*Stated goal:*
Drop the images; return everything else in the listing below exactly.
* BEGIN *
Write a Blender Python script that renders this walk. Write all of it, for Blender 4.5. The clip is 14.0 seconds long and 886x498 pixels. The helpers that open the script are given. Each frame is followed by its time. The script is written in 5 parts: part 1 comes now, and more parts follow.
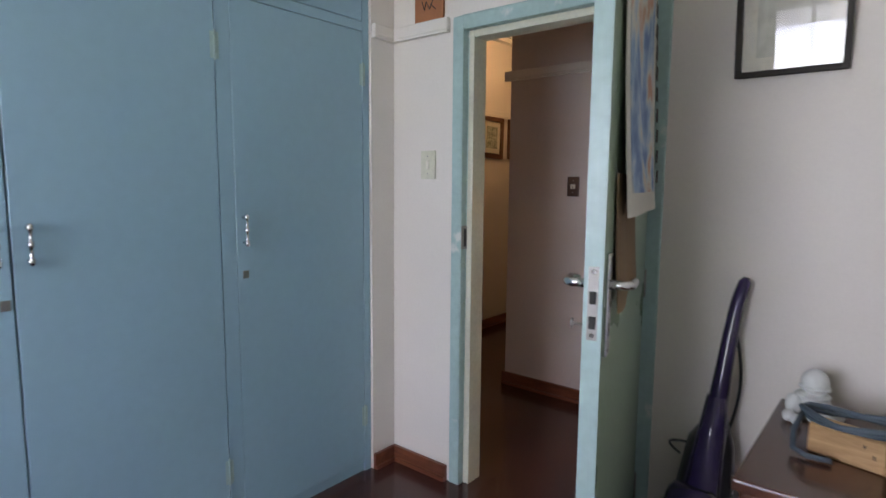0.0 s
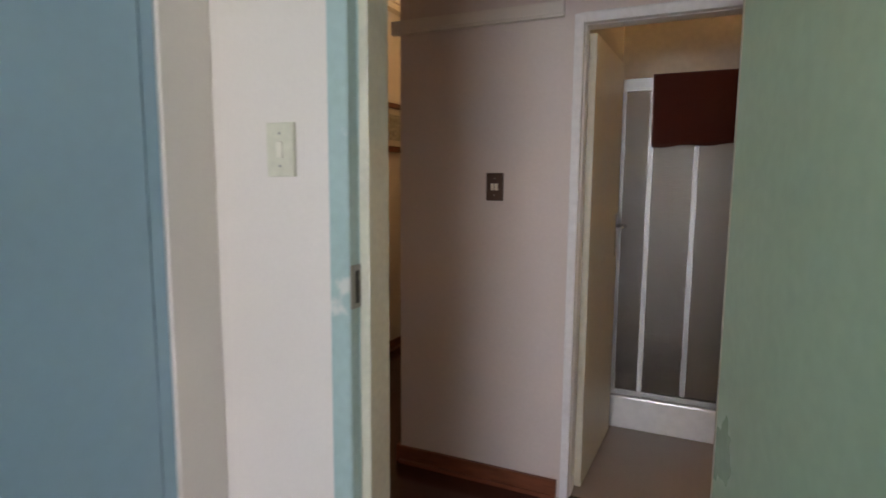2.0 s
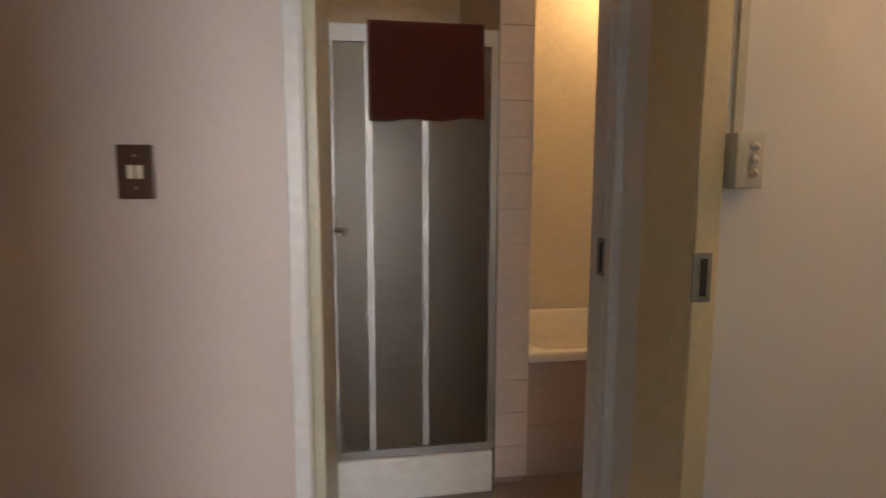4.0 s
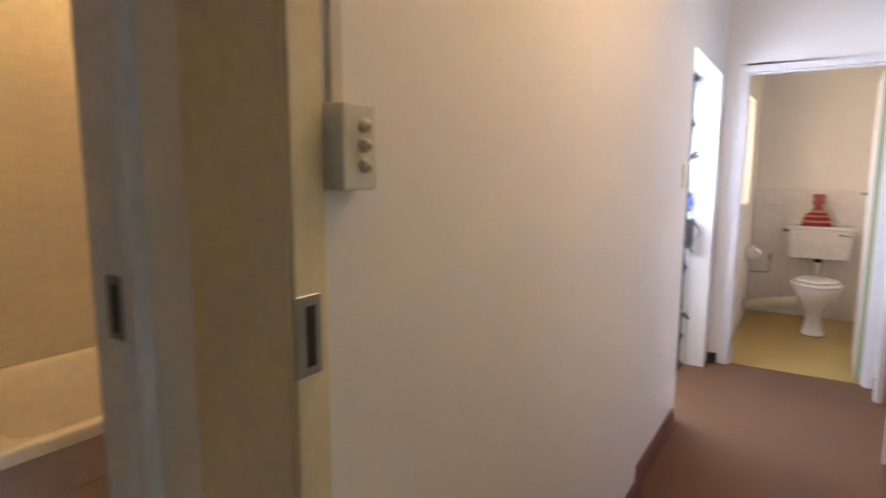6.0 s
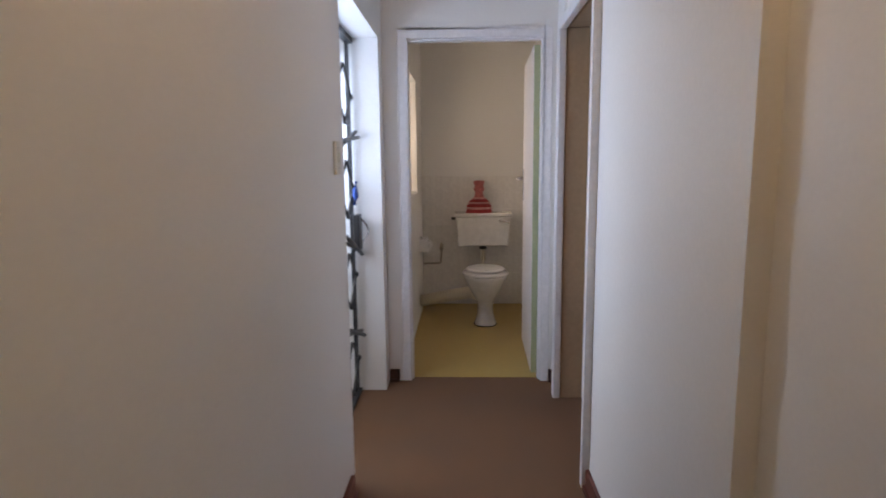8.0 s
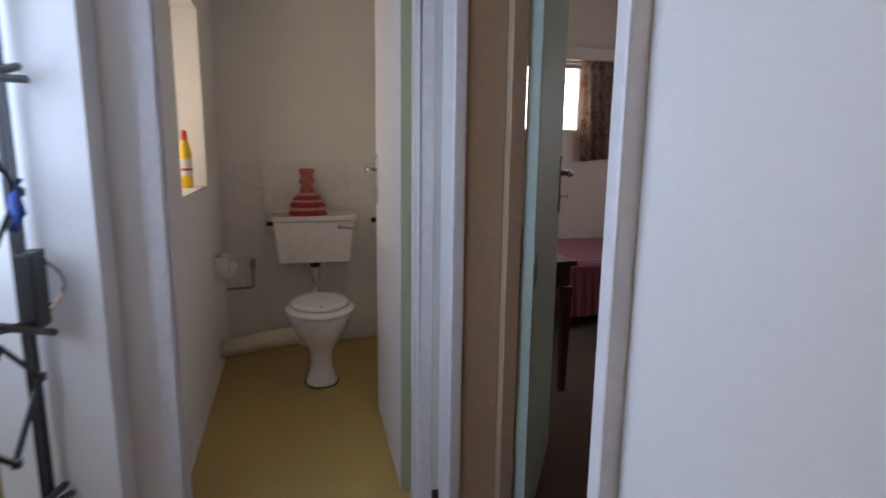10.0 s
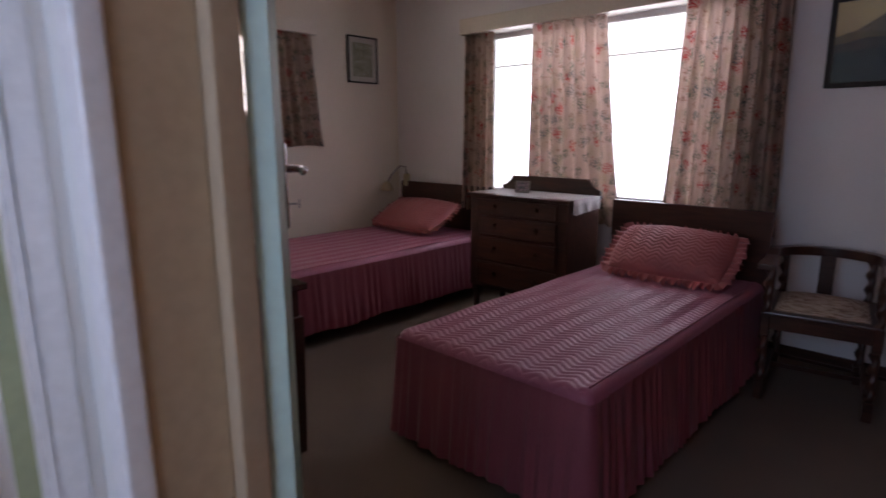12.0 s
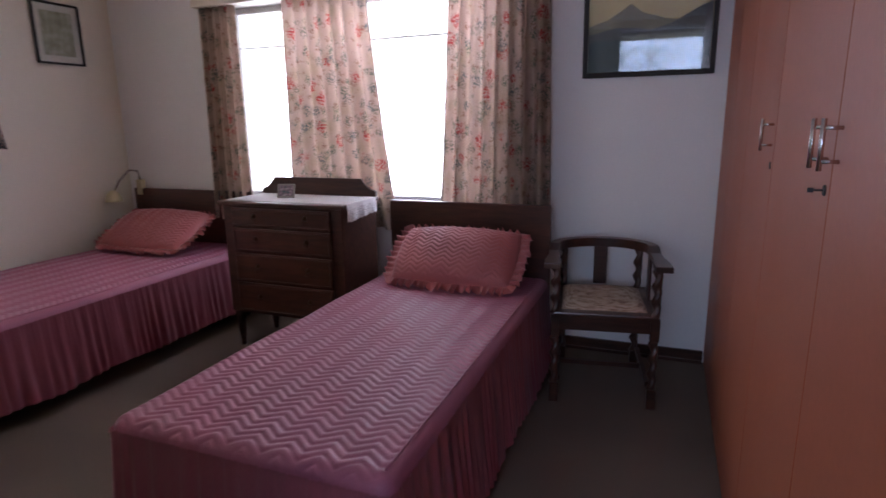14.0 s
* END *
*Response to the task:*
Write a Blender Python script that renders this walk. Write all of it, for Blender 4.5. The clip is 14.0 seconds long and 886x498 pixels. The helpers that open the script are given. Each frame is followed by its time. The script is written in 5 parts: part 1 comes now, and more parts follow.
0.0 s
2.0 s
4.0 s
6.0 s
8.0 s
10.0 s
12.0 s
14.0 s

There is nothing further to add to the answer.